══ Record excerpts ══

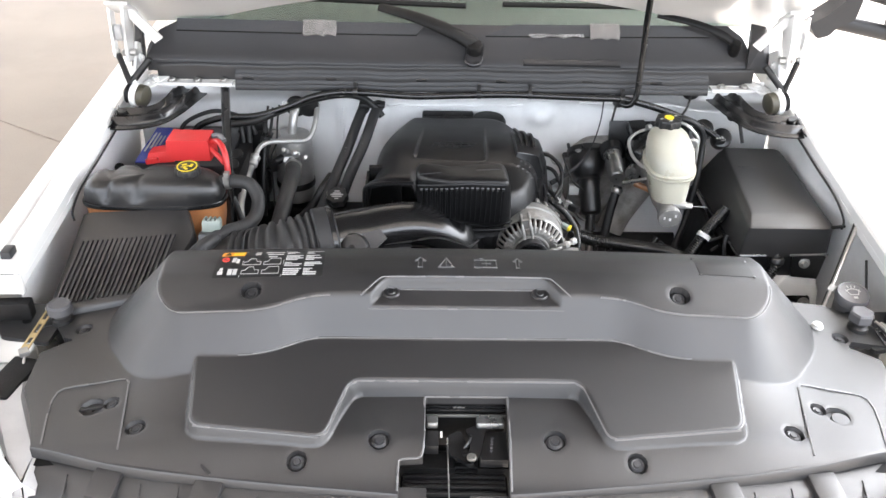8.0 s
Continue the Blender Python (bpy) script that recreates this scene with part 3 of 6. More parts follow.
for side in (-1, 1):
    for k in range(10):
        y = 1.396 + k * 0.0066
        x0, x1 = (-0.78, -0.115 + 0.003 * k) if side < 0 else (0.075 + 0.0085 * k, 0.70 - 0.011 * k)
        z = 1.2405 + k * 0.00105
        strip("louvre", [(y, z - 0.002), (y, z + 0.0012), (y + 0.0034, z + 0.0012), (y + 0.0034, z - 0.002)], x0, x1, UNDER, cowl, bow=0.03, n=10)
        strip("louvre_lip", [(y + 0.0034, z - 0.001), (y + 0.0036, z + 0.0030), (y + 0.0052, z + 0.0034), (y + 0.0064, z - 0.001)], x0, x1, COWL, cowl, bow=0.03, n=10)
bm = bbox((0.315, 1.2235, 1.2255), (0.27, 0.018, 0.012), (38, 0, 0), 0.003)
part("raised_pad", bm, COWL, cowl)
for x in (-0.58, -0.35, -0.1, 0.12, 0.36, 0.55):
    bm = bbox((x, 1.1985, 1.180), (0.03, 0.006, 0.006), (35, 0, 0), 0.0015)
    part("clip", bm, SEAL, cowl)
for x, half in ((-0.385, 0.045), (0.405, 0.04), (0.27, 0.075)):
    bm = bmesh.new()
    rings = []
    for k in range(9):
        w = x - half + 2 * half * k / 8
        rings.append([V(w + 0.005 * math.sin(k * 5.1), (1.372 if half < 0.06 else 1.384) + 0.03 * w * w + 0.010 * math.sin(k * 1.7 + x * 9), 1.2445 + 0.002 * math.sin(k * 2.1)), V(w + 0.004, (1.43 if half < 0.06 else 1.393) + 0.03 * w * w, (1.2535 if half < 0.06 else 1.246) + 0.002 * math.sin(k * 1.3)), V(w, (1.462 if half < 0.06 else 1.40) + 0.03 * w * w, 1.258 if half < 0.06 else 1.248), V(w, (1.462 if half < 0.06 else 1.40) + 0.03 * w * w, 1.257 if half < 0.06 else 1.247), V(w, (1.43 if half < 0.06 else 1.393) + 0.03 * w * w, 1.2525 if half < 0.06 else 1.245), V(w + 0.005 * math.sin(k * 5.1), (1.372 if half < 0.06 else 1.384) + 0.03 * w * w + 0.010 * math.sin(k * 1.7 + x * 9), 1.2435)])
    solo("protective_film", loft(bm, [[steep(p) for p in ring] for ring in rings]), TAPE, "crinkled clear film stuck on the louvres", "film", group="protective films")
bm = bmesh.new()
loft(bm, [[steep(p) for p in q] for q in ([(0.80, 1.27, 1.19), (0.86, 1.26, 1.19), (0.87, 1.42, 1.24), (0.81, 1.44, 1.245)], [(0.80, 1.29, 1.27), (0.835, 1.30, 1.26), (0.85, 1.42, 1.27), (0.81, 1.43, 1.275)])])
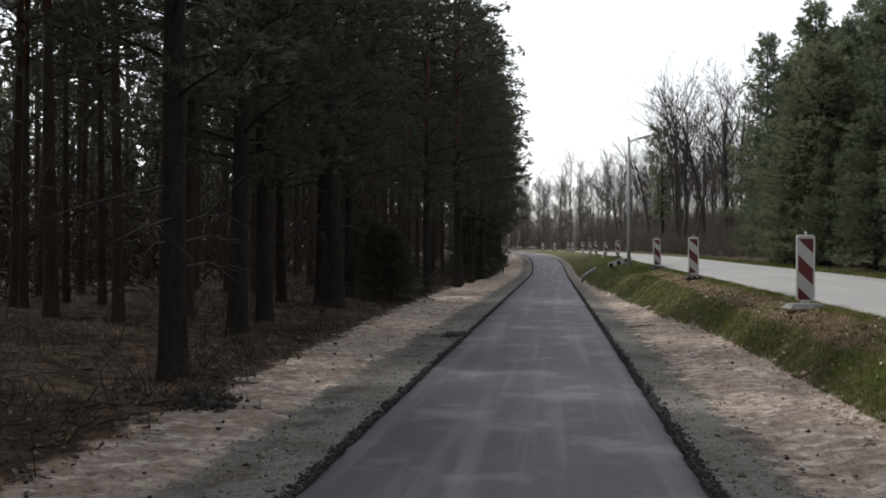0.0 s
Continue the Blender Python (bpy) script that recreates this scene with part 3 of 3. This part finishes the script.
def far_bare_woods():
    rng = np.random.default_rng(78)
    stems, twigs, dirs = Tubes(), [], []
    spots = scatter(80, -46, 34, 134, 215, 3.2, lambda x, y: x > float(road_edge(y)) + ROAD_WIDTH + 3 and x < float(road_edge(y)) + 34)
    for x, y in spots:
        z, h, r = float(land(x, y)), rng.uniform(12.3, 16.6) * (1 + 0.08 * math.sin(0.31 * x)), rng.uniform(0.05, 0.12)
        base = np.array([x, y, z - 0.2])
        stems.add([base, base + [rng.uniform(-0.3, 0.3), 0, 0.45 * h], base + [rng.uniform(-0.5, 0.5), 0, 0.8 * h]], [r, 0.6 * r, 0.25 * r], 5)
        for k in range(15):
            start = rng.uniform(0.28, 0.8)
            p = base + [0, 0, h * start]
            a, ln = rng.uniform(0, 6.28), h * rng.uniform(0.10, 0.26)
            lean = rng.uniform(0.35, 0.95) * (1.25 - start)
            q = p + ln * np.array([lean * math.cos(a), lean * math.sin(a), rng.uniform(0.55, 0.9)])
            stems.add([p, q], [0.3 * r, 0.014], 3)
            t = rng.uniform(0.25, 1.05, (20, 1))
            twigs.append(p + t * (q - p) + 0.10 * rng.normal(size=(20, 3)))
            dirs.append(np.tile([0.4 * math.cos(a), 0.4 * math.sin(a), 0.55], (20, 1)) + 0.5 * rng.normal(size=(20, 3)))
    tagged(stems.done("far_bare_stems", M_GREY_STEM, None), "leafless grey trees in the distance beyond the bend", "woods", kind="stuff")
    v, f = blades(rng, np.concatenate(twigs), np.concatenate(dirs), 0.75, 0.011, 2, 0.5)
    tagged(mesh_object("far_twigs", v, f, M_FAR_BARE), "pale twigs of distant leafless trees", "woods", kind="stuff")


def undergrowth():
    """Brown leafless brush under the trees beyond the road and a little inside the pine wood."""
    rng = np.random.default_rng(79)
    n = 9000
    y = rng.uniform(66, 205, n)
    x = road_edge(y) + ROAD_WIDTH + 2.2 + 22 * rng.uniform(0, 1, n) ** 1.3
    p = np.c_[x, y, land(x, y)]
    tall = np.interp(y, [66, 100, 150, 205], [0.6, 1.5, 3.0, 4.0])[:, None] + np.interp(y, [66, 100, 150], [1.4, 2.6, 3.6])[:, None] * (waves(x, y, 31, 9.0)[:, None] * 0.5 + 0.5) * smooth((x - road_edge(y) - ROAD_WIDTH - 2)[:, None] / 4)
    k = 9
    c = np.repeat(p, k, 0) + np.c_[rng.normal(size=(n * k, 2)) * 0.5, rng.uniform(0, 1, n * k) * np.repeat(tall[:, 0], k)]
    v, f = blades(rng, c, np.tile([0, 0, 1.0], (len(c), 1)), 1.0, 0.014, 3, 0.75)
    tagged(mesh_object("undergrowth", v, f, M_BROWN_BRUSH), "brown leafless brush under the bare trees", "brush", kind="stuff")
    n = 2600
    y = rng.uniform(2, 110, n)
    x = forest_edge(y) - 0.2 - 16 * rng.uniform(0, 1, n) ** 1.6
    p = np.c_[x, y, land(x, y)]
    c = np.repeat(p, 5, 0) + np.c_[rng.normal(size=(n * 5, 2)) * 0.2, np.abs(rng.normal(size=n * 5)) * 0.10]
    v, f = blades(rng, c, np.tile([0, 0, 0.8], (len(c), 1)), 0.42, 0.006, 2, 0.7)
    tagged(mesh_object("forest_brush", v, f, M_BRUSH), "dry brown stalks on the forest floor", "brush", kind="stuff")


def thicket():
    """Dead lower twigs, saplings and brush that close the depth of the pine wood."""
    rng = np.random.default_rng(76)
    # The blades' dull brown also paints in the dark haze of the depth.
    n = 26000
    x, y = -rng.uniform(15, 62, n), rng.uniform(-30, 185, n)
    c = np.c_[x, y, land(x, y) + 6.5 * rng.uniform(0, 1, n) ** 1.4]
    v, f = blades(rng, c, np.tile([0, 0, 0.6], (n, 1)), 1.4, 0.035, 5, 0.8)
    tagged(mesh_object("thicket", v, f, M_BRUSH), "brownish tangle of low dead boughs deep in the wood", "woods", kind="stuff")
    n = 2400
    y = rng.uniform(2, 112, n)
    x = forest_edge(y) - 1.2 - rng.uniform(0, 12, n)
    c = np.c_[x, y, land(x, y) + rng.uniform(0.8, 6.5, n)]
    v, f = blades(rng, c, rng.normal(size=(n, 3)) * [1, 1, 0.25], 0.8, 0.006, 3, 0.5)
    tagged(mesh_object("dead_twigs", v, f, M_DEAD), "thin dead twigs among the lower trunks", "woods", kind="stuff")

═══

▸ Exercise: Retype the entries word for word. Omit any images.

▸ Task solution:
8.0 s
Continue the Blender Python (bpy) script that recreates this scene with part 3 of 6. More parts follow.
for side in (-1, 1):
    for k in range(10):
        y = 1.396 + k * 0.0066
        x0, x1 = (-0.78, -0.115 + 0.003 * k) if side < 0 else (0.075 + 0.0085 * k, 0.70 - 0.011 * k)
        z = 1.2405 + k * 0.00105
        strip("louvre", [(y, z - 0.002), (y, z + 0.0012), (y + 0.0034, z + 0.0012), (y + 0.0034, z - 0.002)], x0, x1, UNDER, cowl, bow=0.03, n=10)
        strip("louvre_lip", [(y + 0.0034, z - 0.001), (y + 0.0036, z + 0.0030), (y + 0.0052, z + 0.0034), (y + 0.0064, z - 0.001)], x0, x1, COWL, cowl, bow=0.03, n=10)
bm = bbox((0.315, 1.2235, 1.2255), (0.27, 0.018, 0.012), (38, 0, 0), 0.003)
part("raised_pad", bm, COWL, cowl)
for x in (-0.58, -0.35, -0.1, 0.12, 0.36, 0.55):
    bm = bbox((x, 1.1985, 1.180), (0.03, 0.006, 0.006), (35, 0, 0), 0.0015)
    part("clip", bm, SEAL, cowl)
for x, half in ((-0.385, 0.045), (0.405, 0.04), (0.27, 0.075)):
    bm = bmesh.new()
    rings = []
    for k in range(9):
        w = x - half + 2 * half * k / 8
        rings.append([V(w + 0.005 * math.sin(k * 5.1), (1.372 if half < 0.06 else 1.384) + 0.03 * w * w + 0.010 * math.sin(k * 1.7 + x * 9), 1.2445 + 0.002 * math.sin(k * 2.1)), V(w + 0.004, (1.43 if half < 0.06 else 1.393) + 0.03 * w * w, (1.2535 if half < 0.06 else 1.246) + 0.002 * math.sin(k * 1.3)), V(w, (1.462 if half < 0.06 else 1.40) + 0.03 * w * w, 1.258 if half < 0.06 else 1.248), V(w, (1.462 if half < 0.06 else 1.40) + 0.03 * w * w, 1.257 if half < 0.06 else 1.247), V(w, (1.43 if half < 0.06 else 1.393) + 0.03 * w * w, 1.2525 if half < 0.06 else 1.245), V(w + 0.005 * math.sin(k * 5.1), (1.372 if half < 0.06 else 1.384) + 0.03 * w * w + 0.010 * math.sin(k * 1.7 + x * 9), 1.2435)])
    solo("protective_film", loft(bm, [[steep(p) for p in ring] for ring in rings]), TAPE, "crinkled clear film stuck on the louvres", "film", group="protective films")
bm = bmesh.new()
loft(bm, [[steep(p) for p in q] for q in ([(0.80, 1.27, 1.19), (0.86, 1.26, 1.19), (0.87, 1.42, 1.24), (0.81, 1.44, 1.245)], [(0.80, 1.29, 1.27), (0.835, 1.30, 1.26), (0.85, 1.42, 1.27), (0.81, 1.43, 1.275)])])
0.0 s
Continue the Blender Python (bpy) script that recreates this scene with part 3 of 3. This part finishes the script.
def far_bare_woods():
    rng = np.random.default_rng(78)
    stems, twigs, dirs = Tubes(), [], []
    spots = scatter(80, -46, 34, 134, 215, 3.2, lambda x, y: x > float(road_edge(y)) + ROAD_WIDTH + 3 and x < float(road_edge(y)) + 34)
    for x, y in spots:
        z, h, r = float(land(x, y)), rng.uniform(12.3, 16.6) * (1 + 0.08 * math.sin(0.31 * x)), rng.uniform(0.05, 0.12)
        base = np.array([x, y, z - 0.2])
        stems.add([base, base + [rng.uniform(-0.3, 0.3), 0, 0.45 * h], base + [rng.uniform(-0.5, 0.5), 0, 0.8 * h]], [r, 0.6 * r, 0.25 * r], 5)
        for k in range(15):
            start = rng.uniform(0.28, 0.8)
            p = base + [0, 0, h * start]
            a, ln = rng.uniform(0, 6.28), h * rng.uniform(0.10, 0.26)
            lean = rng.uniform(0.35, 0.95) * (1.25 - start)
            q = p + ln * np.array([lean * math.cos(a), lean * math.sin(a), rng.uniform(0.55, 0.9)])
            stems.add([p, q], [0.3 * r, 0.014], 3)
            t = rng.uniform(0.25, 1.05, (20, 1))
            twigs.append(p + t * (q - p) + 0.10 * rng.normal(size=(20, 3)))
            dirs.append(np.tile([0.4 * math.cos(a), 0.4 * math.sin(a), 0.55], (20, 1)) + 0.5 * rng.normal(size=(20, 3)))
    tagged(stems.done("far_bare_stems", M_GREY_STEM, None), "leafless grey trees in the distance beyond the bend", "woods", kind="stuff")
    v, f = blades(rng, np.concatenate(twigs), np.concatenate(dirs), 0.75, 0.011, 2, 0.5)
    tagged(mesh_object("far_twigs", v, f, M_FAR_BARE), "pale twigs of distant leafless trees", "woods", kind="stuff")


def undergrowth():
    """Brown leafless brush under the trees beyond the road and a little inside the pine wood."""
    rng = np.random.default_rng(79)
    n = 9000
    y = rng.uniform(66, 205, n)
    x = road_edge(y) + ROAD_WIDTH + 2.2 + 22 * rng.uniform(0, 1, n) ** 1.3
    p = np.c_[x, y, land(x, y)]
    tall = np.interp(y, [66, 100, 150, 205], [0.6, 1.5, 3.0, 4.0])[:, None] + np.interp(y, [66, 100, 150], [1.4, 2.6, 3.6])[:, None] * (waves(x, y, 31, 9.0)[:, None] * 0.5 + 0.5) * smooth((x - road_edge(y) - ROAD_WIDTH - 2)[:, None] / 4)
    k = 9
    c = np.repeat(p, k, 0) + np.c_[rng.normal(size=(n * k, 2)) * 0.5, rng.uniform(0, 1, n * k) * np.repeat(tall[:, 0], k)]
    v, f = blades(rng, c, np.tile([0, 0, 1.0], (len(c), 1)), 1.0, 0.014, 3, 0.75)
    tagged(mesh_object("undergrowth", v, f, M_BROWN_BRUSH), "brown leafless brush under the bare trees", "brush", kind="stuff")
    n = 2600
    y = rng.uniform(2, 110, n)
    x = forest_edge(y) - 0.2 - 16 * rng.uniform(0, 1, n) ** 1.6
    p = np.c_[x, y, land(x, y)]
    c = np.repeat(p, 5, 0) + np.c_[rng.normal(size=(n * 5, 2)) * 0.2, np.abs(rng.normal(size=n * 5)) * 0.10]
    v, f = blades(rng, c, np.tile([0, 0, 0.8], (len(c), 1)), 0.42, 0.006, 2, 0.7)
    tagged(mesh_object("forest_brush", v, f, M_BRUSH), "dry brown stalks on the forest floor", "brush", kind="stuff")


def thicket():
    """Dead lower twigs, saplings and brush that close the depth of the pine wood."""
    rng = np.random.default_rng(76)
    # The blades' dull brown also paints in the dark haze of the depth.
    n = 26000
    x, y = -rng.uniform(15, 62, n), rng.uniform(-30, 185, n)
    c = np.c_[x, y, land(x, y) + 6.5 * rng.uniform(0, 1, n) ** 1.4]
    v, f = blades(rng, c, np.tile([0, 0, 0.6], (n, 1)), 1.4, 0.035, 5, 0.8)
    tagged(mesh_object("thicket", v, f, M_BRUSH), "brownish tangle of low dead boughs deep in the wood", "woods", kind="stuff")
    n = 2400
    y = rng.uniform(2, 112, n)
    x = forest_edge(y) - 1.2 - rng.uniform(0, 12, n)
    c = np.c_[x, y, land(x, y) + rng.uniform(0.8, 6.5, n)]
    v, f = blades(rng, c, rng.normal(size=(n, 3)) * [1, 1, 0.25], 0.8, 0.006, 3, 0.5)
    tagged(mesh_object("dead_twigs", v, f, M_DEAD), "thin dead twigs among the lower trunks", "woods", kind="stuff")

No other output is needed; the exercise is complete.